In most jurisdictions, interest and yield earned on stablecoins is taxable income at the time of receipt. This includes Aave supply interest (accrues as aToken balance increases), DSR earnings, and Morpho vault yields. The exact treatment varies — in the UK, HMRC treats DeFi lending income as taxable interest. Consult a crypto-specialist tax professional in your jurisdiction.
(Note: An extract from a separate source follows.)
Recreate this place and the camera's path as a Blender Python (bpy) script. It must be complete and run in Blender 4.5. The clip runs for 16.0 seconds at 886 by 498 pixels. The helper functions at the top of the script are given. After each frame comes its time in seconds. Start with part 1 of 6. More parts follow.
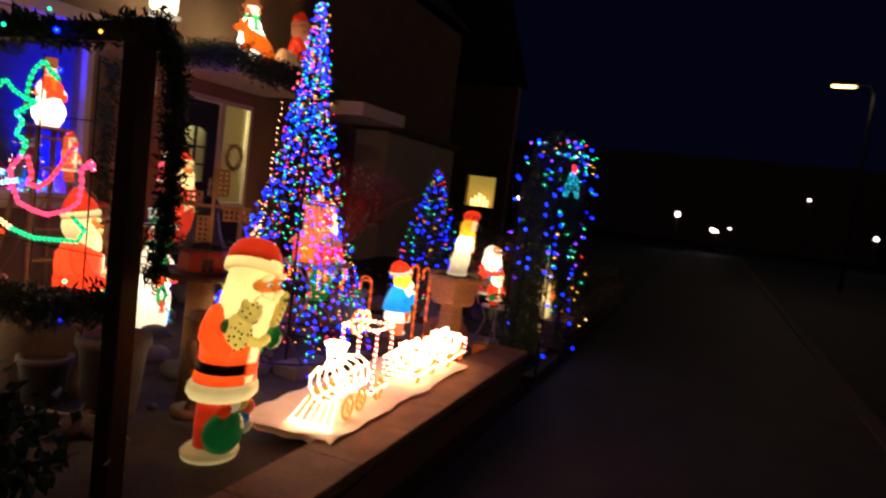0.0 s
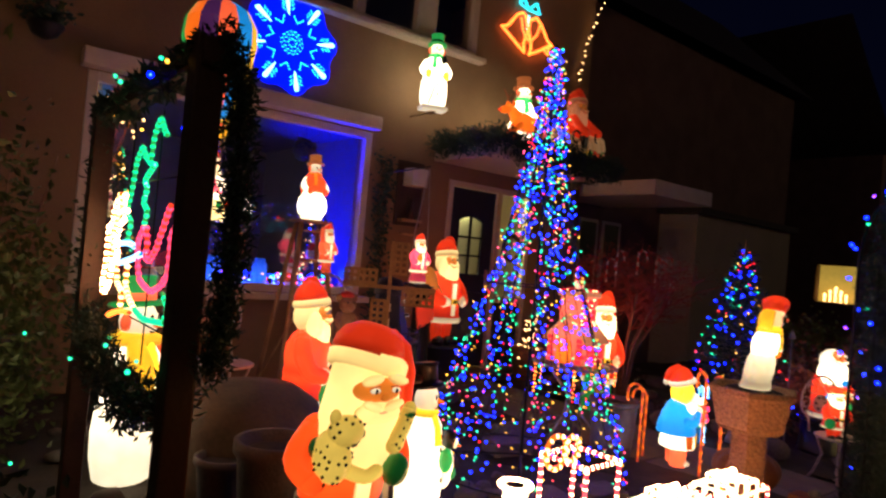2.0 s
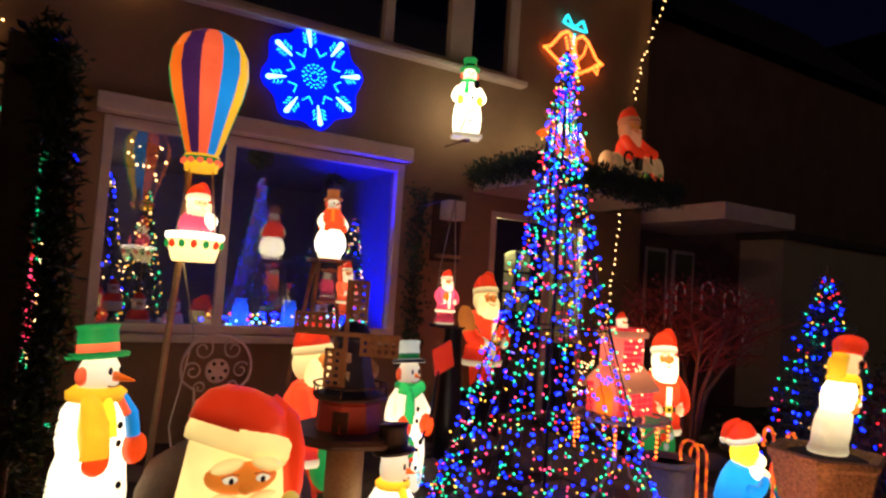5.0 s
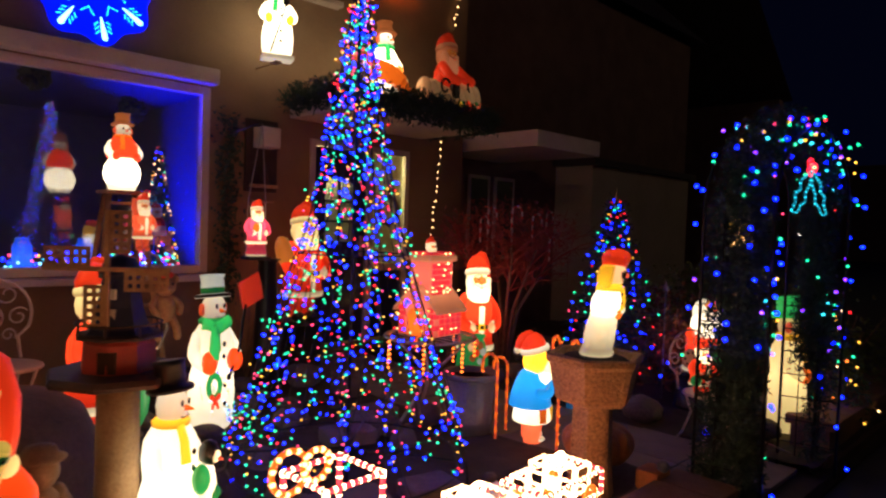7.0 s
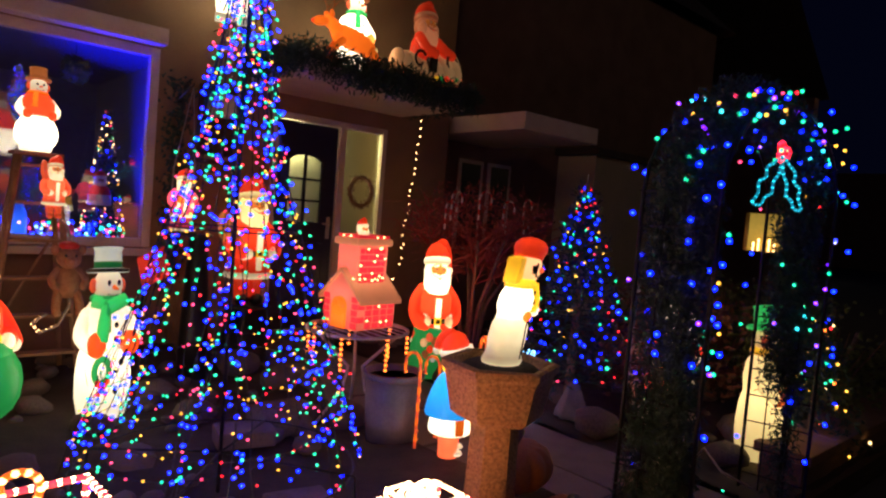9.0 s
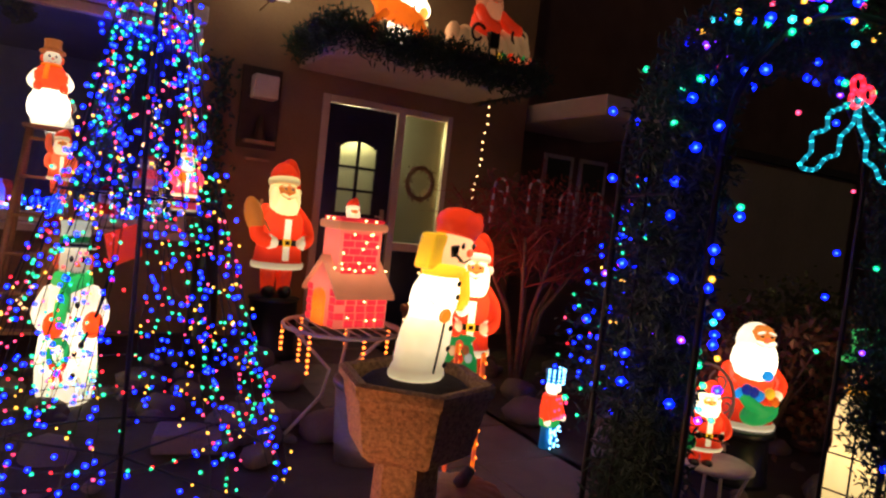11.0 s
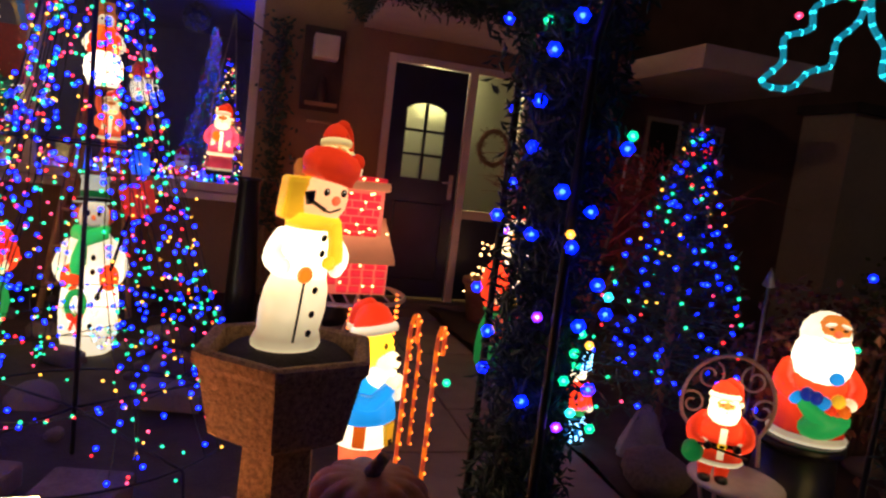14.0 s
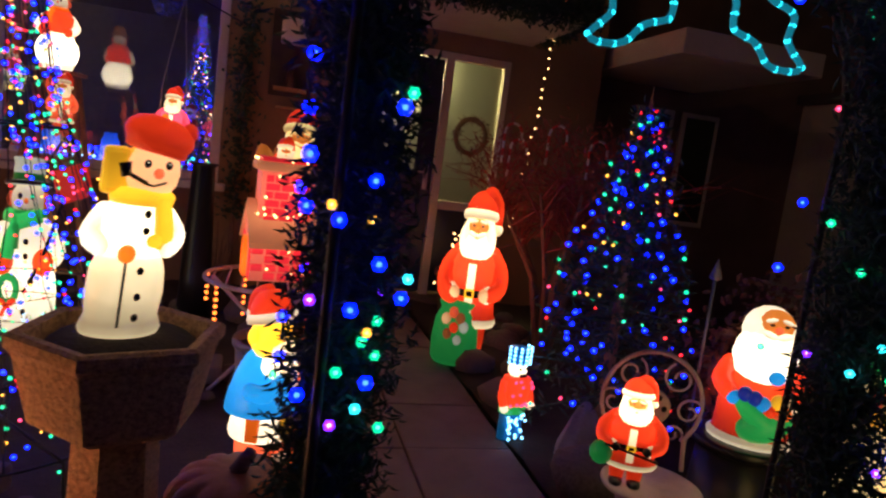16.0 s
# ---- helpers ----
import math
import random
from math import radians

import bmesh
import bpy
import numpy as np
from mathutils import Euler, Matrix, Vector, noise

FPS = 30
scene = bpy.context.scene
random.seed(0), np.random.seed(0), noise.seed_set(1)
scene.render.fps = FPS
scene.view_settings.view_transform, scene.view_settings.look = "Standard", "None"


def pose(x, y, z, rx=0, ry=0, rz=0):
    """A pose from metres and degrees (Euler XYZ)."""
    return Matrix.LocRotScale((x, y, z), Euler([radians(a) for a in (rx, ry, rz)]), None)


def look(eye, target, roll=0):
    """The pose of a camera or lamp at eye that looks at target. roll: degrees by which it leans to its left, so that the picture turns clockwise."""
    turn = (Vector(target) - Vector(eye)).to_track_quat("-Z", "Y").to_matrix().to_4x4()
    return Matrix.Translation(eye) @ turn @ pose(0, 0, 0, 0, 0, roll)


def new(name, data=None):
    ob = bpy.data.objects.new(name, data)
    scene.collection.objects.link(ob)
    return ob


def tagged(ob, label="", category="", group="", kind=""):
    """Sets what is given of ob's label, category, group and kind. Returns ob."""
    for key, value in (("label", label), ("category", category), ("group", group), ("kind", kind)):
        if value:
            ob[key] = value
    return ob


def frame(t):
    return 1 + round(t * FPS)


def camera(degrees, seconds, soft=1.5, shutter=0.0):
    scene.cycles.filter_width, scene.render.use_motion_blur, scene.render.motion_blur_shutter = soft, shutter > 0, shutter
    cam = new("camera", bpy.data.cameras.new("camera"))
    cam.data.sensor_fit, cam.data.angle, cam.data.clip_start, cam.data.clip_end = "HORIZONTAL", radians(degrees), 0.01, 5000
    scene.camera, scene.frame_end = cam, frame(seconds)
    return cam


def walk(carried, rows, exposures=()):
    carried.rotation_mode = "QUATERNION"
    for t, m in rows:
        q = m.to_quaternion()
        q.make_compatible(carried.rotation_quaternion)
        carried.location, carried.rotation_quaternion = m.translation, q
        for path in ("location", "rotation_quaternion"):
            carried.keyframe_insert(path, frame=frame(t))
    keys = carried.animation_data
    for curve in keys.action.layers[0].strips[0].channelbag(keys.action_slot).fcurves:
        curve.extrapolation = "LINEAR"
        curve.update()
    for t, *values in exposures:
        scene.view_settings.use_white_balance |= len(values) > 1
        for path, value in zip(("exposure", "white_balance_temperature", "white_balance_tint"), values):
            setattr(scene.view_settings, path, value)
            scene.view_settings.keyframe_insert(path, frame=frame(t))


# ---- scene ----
cam = camera(68.8, 16.0, soft=2.3, shutter=0.4)
PATH = [
    (0, (1.171, 1.623, 1.395), (0.419, 3.468, 1.221), 7.0),
    (0.5, (1.124, 1.994, 1.411), (0.127, 3.723, 1.285), 6.6),
    (1, (1.099, 2.31, 1.397), (-0.109, 3.9, 1.291), 6.9),
    (1.5, (1.103, 2.562, 1.392), (-0.335, 3.951, 1.339), 5.6),
    (2, (1.066, 2.775, 1.322), (-0.503, 4.015, 1.348), 5.2),
    (2.5, (1.076, 3.022, 1.429), (-0.614, 4.087, 1.523), 5.3),
    (3, (1.043, 3.188, 1.435), (-0.702, 4.142, 1.644), 5.6),
    (3.2, (1.035, 3.211, 1.437), (-0.722, 4.133, 1.691), 5.7),
    (5.3, (0.96, 3.46, 1.362), (-0.735, 4.519, 1.433), 3.3),
    (5.5, (0.967, 3.475, 1.361), (-0.697, 4.584, 1.404), 2.8),
    (6, (0.976, 3.487, 1.362), (-0.586, 4.735, 1.355), 2.3),
    (6.5, (1.012, 3.507, 1.367), (-0.466, 4.854, 1.328), 2.2),
    (7, (1.07, 3.646, 1.356), (-0.36, 5.043, 1.286), 2.0),
    (7.5, (1.113, 3.827, 1.356), (-0.293, 5.247, 1.270), 2.4),
    (8, (1.082, 4.031, 1.353), (-0.315, 5.459, 1.249), 3.3),
    (8.5, (1.106, 4.218, 1.344), (-0.335, 5.601, 1.241), 4.0),
    (9, (1.133, 4.424, 1.339), (-0.359, 5.752, 1.234), 4.7),
    (9.2, (1.117, 4.505, 1.333), (-0.386, 5.82, 1.223), 4.5),
    (11.3, (1.031, 5.5, 1.258), (-0.723, 6.454, 1.146), 6.7),
    (11.5, (0.99, 5.513, 1.258), (-0.764, 6.468, 1.147), 7.1),
    (12, (1.022, 5.663, 1.251), (-0.774, 6.532, 1.121), 7.0),
    (12.5, (1.115, 5.84, 1.264), (-0.731, 6.593, 1.100), 7.0),
    (13, (1.107, 6.003, 1.247), (-0.754, 6.711, 1.060), 7.3),
    (13.5, (1.043, 6.142, 1.268), (-0.832, 6.804, 1.054), 7.6),
    (14, (1.028, 6.228, 1.253), (-0.872, 6.802, 1.015), 6.9),
    (14.5, (1.068, 6.3, 1.259), (-0.87, 6.726, 1.009), 6.8),
    (15, (1.108, 6.397, 1.253), (-0.838, 6.79, 1.004), 7.1),
    (15.5, (1.076, 6.543, 1.247), (-0.854, 7.004, 0.998), 7.1),
    (16, (1.005, 6.663, 1.254), (-0.91, 7.177, 0.991), 7.3),
]
walk(cam, [(t, look(eye, target, roll)) for t, eye, target, roll in PATH], ((0.0, 0.44), (2.0, 0.44), (3.0, 0.60), (5.3, 0.25), (6.0, 0.09), (7.0, 0.14), (9.0, 0.32), (12.0, 0.32), (14.0, 0.27), (16.0, 0.08)))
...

Why does stablecoin yield vary so much?
Stablecoin lending rates are driven by borrowing demand. When many DeFi traders want to borrow USDC (e.g., to open leveraged ETH positions in a bull market), rates spike. When demand is low, rates fall. Rates can vary from 1% APY to 20%+ APY depending on market conditions. Variable rates are the norm — only Pendle-style fixed-rate structures lock in a specific APY.
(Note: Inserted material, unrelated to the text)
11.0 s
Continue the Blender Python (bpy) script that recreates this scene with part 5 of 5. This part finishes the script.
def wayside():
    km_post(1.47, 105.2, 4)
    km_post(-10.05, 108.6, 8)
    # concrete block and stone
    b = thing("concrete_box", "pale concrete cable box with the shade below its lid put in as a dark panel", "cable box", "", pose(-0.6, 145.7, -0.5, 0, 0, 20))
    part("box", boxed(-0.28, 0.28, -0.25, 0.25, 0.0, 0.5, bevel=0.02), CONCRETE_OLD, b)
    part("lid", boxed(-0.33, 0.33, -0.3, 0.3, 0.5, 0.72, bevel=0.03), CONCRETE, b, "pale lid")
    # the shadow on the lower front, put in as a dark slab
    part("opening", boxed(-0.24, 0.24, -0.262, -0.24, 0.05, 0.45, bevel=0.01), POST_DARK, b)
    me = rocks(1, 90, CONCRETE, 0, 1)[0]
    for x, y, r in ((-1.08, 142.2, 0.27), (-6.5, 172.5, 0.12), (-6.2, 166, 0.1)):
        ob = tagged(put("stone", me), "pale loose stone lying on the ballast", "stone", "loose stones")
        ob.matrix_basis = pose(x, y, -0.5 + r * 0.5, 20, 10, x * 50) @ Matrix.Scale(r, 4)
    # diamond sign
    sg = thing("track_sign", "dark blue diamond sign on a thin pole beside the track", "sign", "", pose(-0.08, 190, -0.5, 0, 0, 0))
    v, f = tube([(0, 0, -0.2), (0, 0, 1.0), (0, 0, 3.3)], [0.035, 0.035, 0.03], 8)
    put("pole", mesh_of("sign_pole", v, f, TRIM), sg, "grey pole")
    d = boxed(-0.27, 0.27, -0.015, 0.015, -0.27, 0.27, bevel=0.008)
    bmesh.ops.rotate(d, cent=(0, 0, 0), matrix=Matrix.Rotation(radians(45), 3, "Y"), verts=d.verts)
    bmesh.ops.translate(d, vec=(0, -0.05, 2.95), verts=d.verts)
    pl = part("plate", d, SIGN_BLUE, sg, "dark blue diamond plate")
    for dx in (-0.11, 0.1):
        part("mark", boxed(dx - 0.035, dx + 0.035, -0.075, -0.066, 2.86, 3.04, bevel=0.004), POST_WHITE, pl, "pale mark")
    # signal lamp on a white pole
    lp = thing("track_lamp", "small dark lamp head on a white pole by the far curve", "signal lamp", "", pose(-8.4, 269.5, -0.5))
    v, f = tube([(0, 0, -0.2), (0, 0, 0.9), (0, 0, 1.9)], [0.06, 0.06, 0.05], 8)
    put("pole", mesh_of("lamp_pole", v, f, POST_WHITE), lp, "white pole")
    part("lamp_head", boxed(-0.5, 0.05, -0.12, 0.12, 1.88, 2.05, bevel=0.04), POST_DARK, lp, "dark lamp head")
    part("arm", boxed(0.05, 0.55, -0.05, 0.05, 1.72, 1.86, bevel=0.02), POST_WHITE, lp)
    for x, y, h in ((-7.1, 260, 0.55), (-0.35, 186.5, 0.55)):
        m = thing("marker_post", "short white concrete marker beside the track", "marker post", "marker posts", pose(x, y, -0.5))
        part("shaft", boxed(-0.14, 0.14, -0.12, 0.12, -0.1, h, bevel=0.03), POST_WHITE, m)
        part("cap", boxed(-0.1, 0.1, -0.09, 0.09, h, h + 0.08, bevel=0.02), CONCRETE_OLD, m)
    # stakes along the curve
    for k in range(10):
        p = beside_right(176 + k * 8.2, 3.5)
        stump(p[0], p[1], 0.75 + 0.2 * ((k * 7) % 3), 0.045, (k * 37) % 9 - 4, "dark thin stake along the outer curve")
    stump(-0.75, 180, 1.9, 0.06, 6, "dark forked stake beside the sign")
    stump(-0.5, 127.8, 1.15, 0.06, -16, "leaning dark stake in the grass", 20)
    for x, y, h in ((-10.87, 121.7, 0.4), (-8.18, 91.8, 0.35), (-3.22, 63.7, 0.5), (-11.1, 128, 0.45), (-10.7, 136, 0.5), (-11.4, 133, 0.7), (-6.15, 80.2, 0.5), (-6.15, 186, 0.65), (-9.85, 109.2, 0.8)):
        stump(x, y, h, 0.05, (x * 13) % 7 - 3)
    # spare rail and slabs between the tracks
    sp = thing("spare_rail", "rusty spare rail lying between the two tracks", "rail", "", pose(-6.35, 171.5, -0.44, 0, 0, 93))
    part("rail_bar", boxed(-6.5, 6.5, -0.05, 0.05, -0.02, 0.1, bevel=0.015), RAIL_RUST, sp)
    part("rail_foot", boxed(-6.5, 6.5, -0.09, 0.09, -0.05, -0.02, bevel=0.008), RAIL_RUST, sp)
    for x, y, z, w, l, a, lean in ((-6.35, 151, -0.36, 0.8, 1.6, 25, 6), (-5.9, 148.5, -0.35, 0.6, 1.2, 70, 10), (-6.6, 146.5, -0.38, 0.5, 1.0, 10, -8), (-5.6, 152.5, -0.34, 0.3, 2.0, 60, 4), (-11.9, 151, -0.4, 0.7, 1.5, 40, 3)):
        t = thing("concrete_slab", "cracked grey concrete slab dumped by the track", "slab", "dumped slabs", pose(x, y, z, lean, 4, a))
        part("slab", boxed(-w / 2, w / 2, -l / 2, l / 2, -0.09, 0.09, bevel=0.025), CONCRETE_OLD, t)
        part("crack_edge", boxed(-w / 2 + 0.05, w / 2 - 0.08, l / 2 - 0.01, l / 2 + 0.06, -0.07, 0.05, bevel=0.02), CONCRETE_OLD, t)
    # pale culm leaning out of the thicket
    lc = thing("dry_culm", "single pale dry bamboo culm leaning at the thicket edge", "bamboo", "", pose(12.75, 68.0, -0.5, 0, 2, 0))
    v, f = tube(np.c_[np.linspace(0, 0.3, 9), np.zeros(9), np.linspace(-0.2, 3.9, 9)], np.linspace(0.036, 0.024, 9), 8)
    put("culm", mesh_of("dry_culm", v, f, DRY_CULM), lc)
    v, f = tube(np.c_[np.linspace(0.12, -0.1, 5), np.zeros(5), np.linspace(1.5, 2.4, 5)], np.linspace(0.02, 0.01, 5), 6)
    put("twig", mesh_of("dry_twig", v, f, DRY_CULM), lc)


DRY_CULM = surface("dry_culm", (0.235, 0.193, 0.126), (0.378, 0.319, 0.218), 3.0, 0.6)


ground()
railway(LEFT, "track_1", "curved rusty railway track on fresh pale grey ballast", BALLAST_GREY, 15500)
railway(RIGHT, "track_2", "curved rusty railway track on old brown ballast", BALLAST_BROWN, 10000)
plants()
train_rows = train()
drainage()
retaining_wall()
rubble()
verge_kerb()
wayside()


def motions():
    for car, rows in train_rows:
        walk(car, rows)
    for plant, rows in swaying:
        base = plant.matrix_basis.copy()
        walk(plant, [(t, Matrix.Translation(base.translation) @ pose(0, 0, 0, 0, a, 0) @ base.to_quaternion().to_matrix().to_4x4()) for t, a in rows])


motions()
Is it better to earn yield in the same stablecoin or earn in a reward token?
Earning yield in the same stablecoin you deposited is always more predictable — USDC interest paid in USDC has no additional price risk. Earning governance token rewards (COMP from Compound, AAVE from Aave, etc.) on top of base rates adds upside but also means the reward token could lose value, reducing your real yield. For conservative stablecoin strategies, prefer protocols paying yields in the deposited stablecoin.
Can I earn yield on stablecoins without any DeFi risk?
In traditional finance, yes (government bonds, FDIC-insured savings). In DeFi, all stablecoin yield involves some risk — at minimum, smart contract risk. There is no DeFi equivalent to FDIC or FSCS deposit protection. You can minimise risk by using the most established, most audited protocols (Aave, Sky, Morpho) with a long operating history, but 'zero risk' DeFi yield does not exist.
What is the difference between APY and APR in DeFi?
APR (Annual Percentage Rate) is the simple interest rate without compounding. APY (Annual Percentage Yield) includes the effect of compounding — reinvesting earned yield to earn yield on yield. In DeFi, Aave's aToken mechanism effectively auto-compounds (your balance grows continuously). Protocols that pay rewards in separate tokens require manual compounding to achieve the quoted APY. Always check which is quoted.